Interpol has identified the suspected serial paedophile who is the subject of a worldwide hunt.
Interpol in Thailand said Christopher Paul Neil, a Canadian now believed to be in hiding in Bangkok, had taught at an international school in the Thai capital in 2003-2004.
An Interpol spokesman said Thai police were hunting for Neil, who entered the country last week from South Korea after Interpol posted unscrambled pictures of his face on the web. His digitally swirled face in online photos of child sex abuse was unscrambled by computer experts.
"They are also looking for children he abused and took photos with," the spokesman said. "There were three boys he had abused.
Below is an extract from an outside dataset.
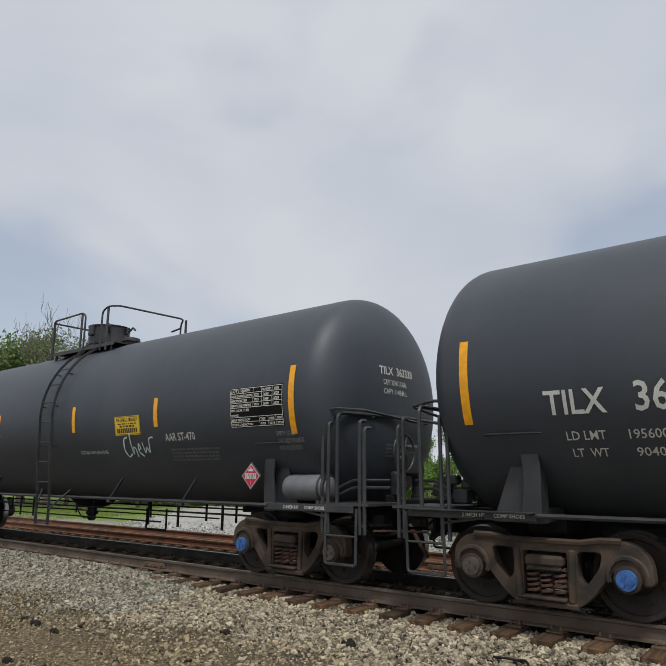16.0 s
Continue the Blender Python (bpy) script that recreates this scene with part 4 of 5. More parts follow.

One boy has been identified and is being sought, two others have not been identified."
Detectives have been trying to track down Neil, who was born in 1975, since German police discovered photographs on the Internet three years ago showing him raping 12 boys in Vietnam and Cambodia.
His face was disguised with a swirly digital pattern, but experts at Germany's BKA federal crime office managed to unravel the image to reveal a white man with receding black hair.
When Interpol posted the cleaned-up picture of the suspect on its website (www.interpol.int) - the first time it has issued a direct worldwide appeal - more than 350 people came forward.
Neil, who was codenamed "Vico", was identified by information from five sources on three different continents, the international police body said.